Fans of those familiar faces view Smith as a conduit to their music idols – hence her more than 300,000 Twitter followers – but the singers who have developed under her tutelage regard her as an invaluable friend and instructor, even after they’ve reached mega-stardom.

Since 2010, the country sibling trio The Band Perry – Kimberly, Reid and Neil Perry – has been ubiquitous on the charts with No. 1 hits “If I Die Young,” “All Your Life,” “Better Dig Two” and “Done.”

Smith served as Kimberly’s first manager with the Perry parents when the fledgling singer was in her late teens (Artist management, however, is not in Smith’s future – “I don’t want the phone calls at 3 a.m. that the bus broke down,” she said.) and remains tight with the band.

“The first time I came into (Jan’s) studio she had me sing ‘Happy Birthday,’” Kimberly recalled. “She told me I was the most vanilla-white singer she had ever heard, but she knew there was a soul singer in there.”

Kimberly’s younger brothers remember sitting in on their sister’s sessions with Smith and “hearing these animal sounds coming out of the studio,” Reid said.

“She has a wonderful way of making you understand the physical side of singing,” Kimberly said. “It’s very important to her that artists maintain a spiritual balance.”

Usher was in his late teens when he came to Smith. She worked with him in the early days of his “My Way” and “8701” albums and then she “really kicked his butt” for three months before he recorded “Confessions,” the 2004 follow-up that sold 10 million-plus copies and launched him into the stratosphere.

“That made a tremendous difference to everybody else’s ear in the progression of him as a superstar singer, and I’m proud because that’s my work with him,” Smith said.

Of the hundreds of acts Smith has coached, she pinpoints Usher as “the single most gifted singer I’ve ever worked with in 26 years.

“He’s a remarkable vocal specimen and he understands it now,” she said.

Smith only caught his judging stint on “The Voice” a few times – much work, not much sleep, remember? – but said with a smile, “I hear my ‘isms,’ every time he opens his mouth … and he always gives me credit.”

Another famous Smith product is Grammy-winner Rob Thomas, lead singer of Matchbox Twenty. They met 18 years ago — Smith praises him as the “first major artist to put me on the map” — before he began work on the band’s debut album, 1996’s “Yourself or Someone Like You,” which sold 12 million copies.

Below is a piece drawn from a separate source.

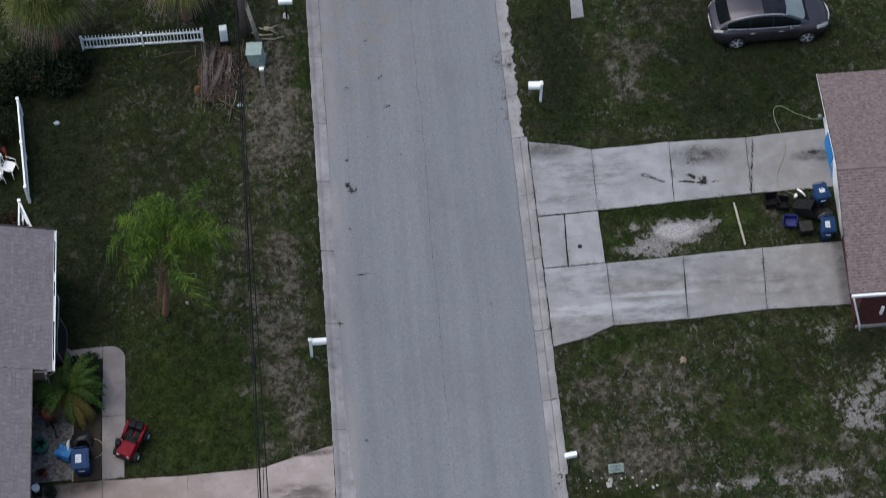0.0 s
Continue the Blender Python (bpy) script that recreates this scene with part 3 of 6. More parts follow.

“Rob didn’t come into the game thinking he was a great singer because he was a songwriter,” Smith said. “But he’s become a great artist because he was willing to study his own art form and his own vocals to make himself a better live performer.”

To this day, Thomas uses a warm-up tape from Smith before every live performance.

“She’s a blues singer herself, so I think she has an affinity for rock ‘n’ roll voices,” Thomas said. “She understands the life of being on the road. She’s had her own pitfalls and she never looks down on anyone in judgment.”

The “pitfalls” that Thomas refers to include Smith’s decade-long affair with her married keyboard player. She reflects on that, as well as her Christian faith, in a collection of essays she published in 2009 called “Run the Other Way.”

“I’ve made a lot of mistakes,” she said. “While I’m not sorry for that, I learned a lot from it and it taught me a lot about my own shortcomings. In 2000, God redeemed my life.”

She also struggled with drug addiction that landed her in rehab in the early ’70s.

“I’ve been hung over a toilet. I get it. I’ve done more illegal drugs than most of my clients who come in here,” she said. “That’s not my life anymore, but I think for that reason (artists) trust me and I can speak from a place of truth and non-judgment.”

An Atlanta native who grew up attending Southern Baptist churches with her parents James and Betty, Smith started singing at age 3 in the “Angelic Choir” at First Baptist Church in Forest Park. By age 9, she learned to play the ukulele and wrote her first song. The guitar followed at 10, and her first studio recording five years later. Highly regarded for her fiery blues-rock voice, she performed in rock bands through high school, college and early adulthood. But when she was 30, she helped restore the voice of a fellow singer who was destroying his throat with rock ‘n’ roll excesses.

“I knew the walk,” she said, “so I gave him suggestions of things that could make him better. And from there, all this was born.”

Smith still sings every day — usually when working with students — and performs “when I want to and need to.” In May she popped up at the Red Clay Theatre in Duluth to participate in a benefit concert for Canton-based SERV International. She’s also compiling new songs for an eventual recording. But, she says with a wry smile, “I’m old enough now to know that Clive Davis ain’t gonna come knock on my door and say, ‘I’m going to make you a star.’”

Despite her maternal moniker, Smith has never married and doesn’t have children, but in her way, she’s helped birth scores of talented, thriving singers.

Smith expresses deep gratitude for her success – “I think I live a very charmed life to be able to do what I do,” she says several times in slightly altered forms during the course of a conversation – but beyond that is her genuine love of the game.

Seeing an artist such as Alex Hall stand on stage and win an award or achieve a hit record would “be the be all, end all,” she said.

And she is adamant that there is no desire to leave Atlanta or pursue a life that doesn’t include music.

“If I won the lottery tomorrow, I might take a little more time off,” Smith said, then paused and laughed. “Maybe charter a plane and take some of my best friends to lunch in France. But I would still be back here, doing what I do.”